A 7th Circuit panel reversed a district court judgment granting a stay of discovery. Bond owners had filed a class action against a Wisconsin city that had issued the bonds after it had defaulted. The owners alleged that the city had violated the federal securities laws by failing to disclose material information about the project that the bonds were intended to finance. The named plaintiff, a bank, obtained an order in state court commanding the city to comply with an earlier request under Wisconsin's public record law to inspect specified records concerning the project. The city then asked the district court for and was granted a stay under Exchange Act Section 21D(b)(3)(D).

The question on appeal was whether Section 21D(b)(3)(D) authorizes a district court "to enjoin a private securities plaintiff from gaining access to records that a state's public-records law entitles members of the public to see and copy at their own expense." Judge Posner, writing for the panel, first observed that discovery orders are generally not appealable in federal courts, but there are exceptions, such as the collateral-order doctrine, which allows an appeal to resolve an important issue that is separate from the action's merits. Judge Posner also suggested, as argued by the bank in this case, an additional exception for the appeal of discovery orders that have the effect of preempting state law.

The panel concluded that the inspection of public records pursuant to a state statute is not discovery and that the stay of the inspection was an injunction and therefore appealable.

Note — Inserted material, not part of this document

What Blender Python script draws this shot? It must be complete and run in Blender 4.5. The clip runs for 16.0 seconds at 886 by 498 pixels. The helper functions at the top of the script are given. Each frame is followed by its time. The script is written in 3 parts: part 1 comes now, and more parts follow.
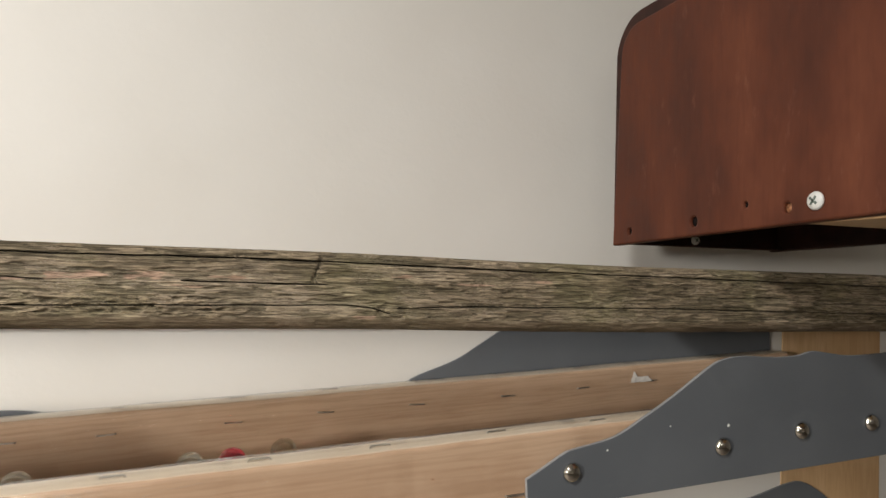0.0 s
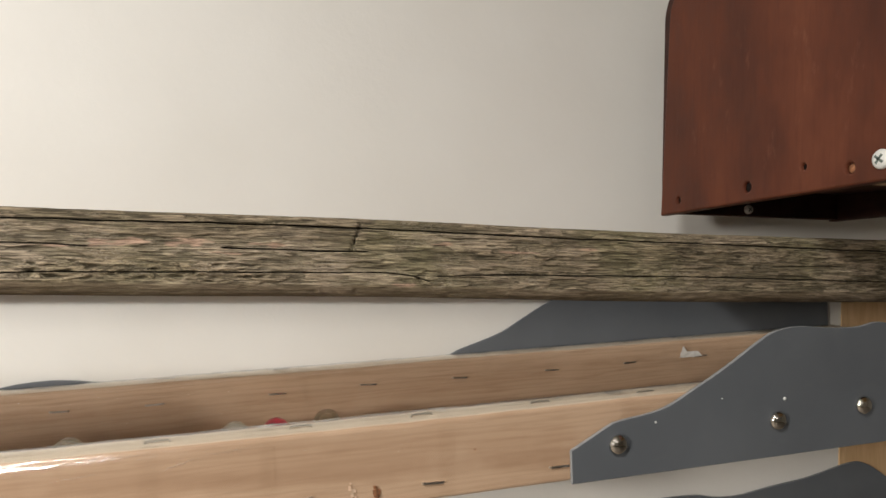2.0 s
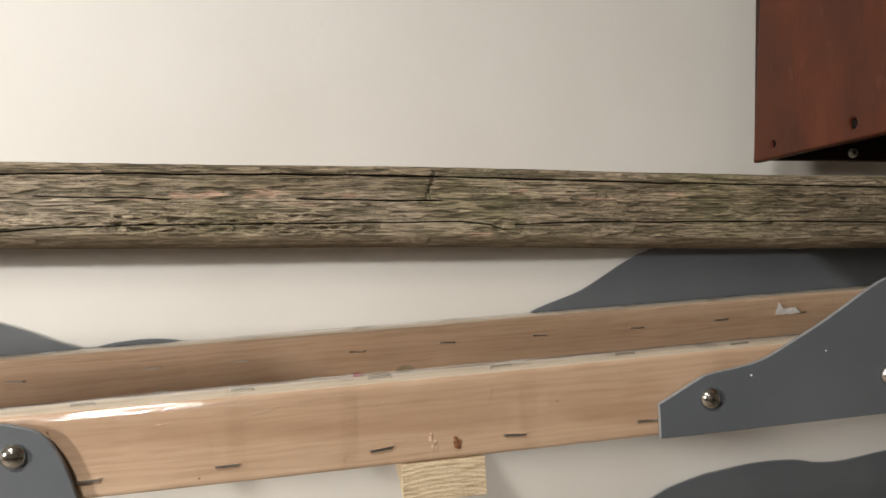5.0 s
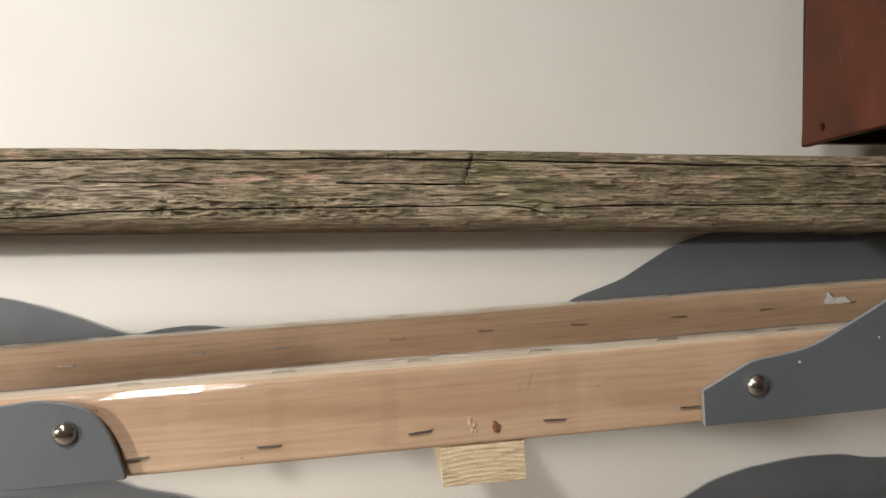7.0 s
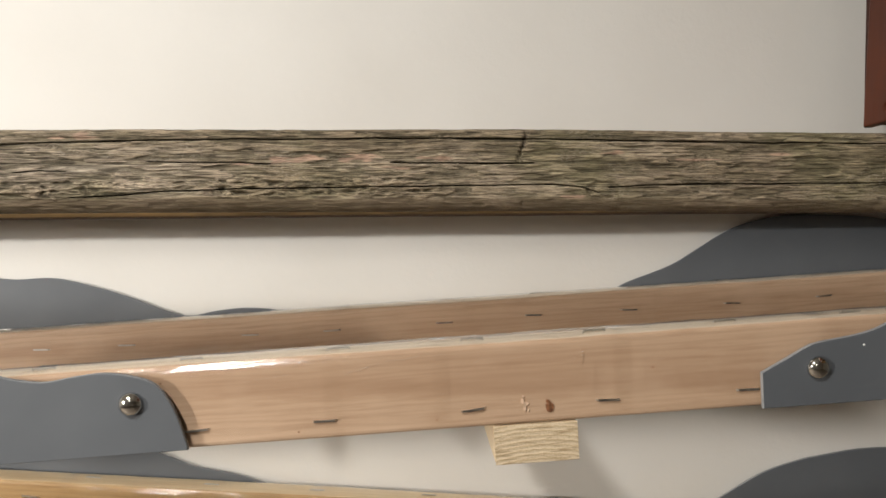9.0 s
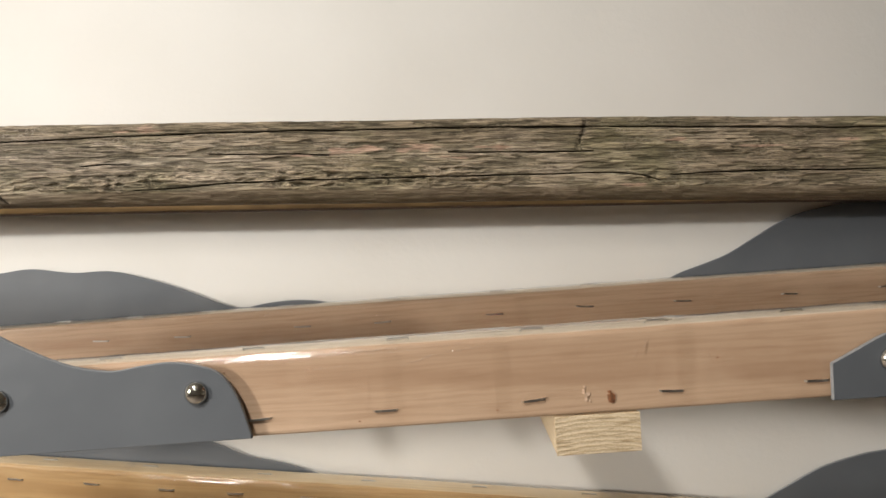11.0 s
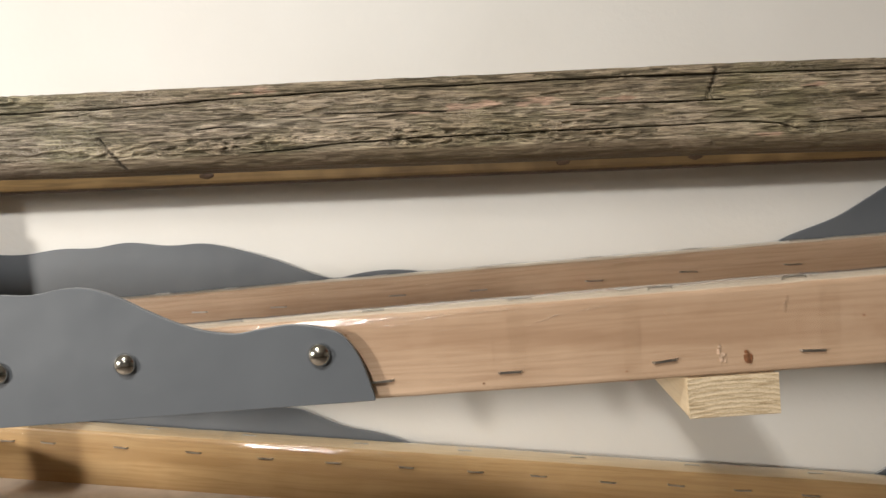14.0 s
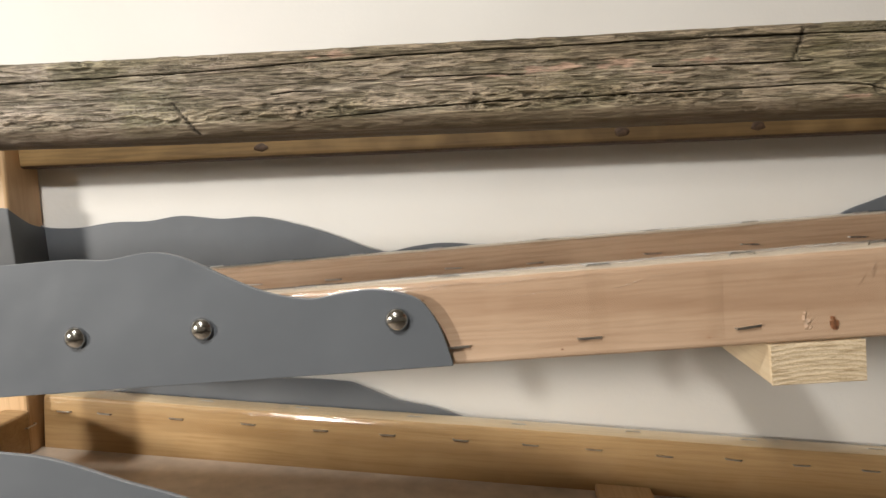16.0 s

Judge Posner observed that "much of the information-gathering that litigants do is not "discovery" as the term is understood in the law," giving as an example the investigation of corporate records and SEC filings that are freely accessible online. "Case law," he continued, "uniformly refuses to define requests for access to federal or state public records under public records laws...as discovery demands, even when as in this case the request is made for the purpose of obtaining information to aid in a litigation and is worded much like a discovery demand." Further, settlement extortion, or the use of discovery to impose costs on defendants and force a settlement, was not an issue because, under Wisconsin law, the costs associated with producing the public records are charged to the person making the request. It was happenstance, stated the judge, that the records' custodian and the defendant were the same, and the city should not be allowed to use its "dual status" to gain an advantage.

American Bank v. City of Menasha (7thCir) is reported at ¶95,965.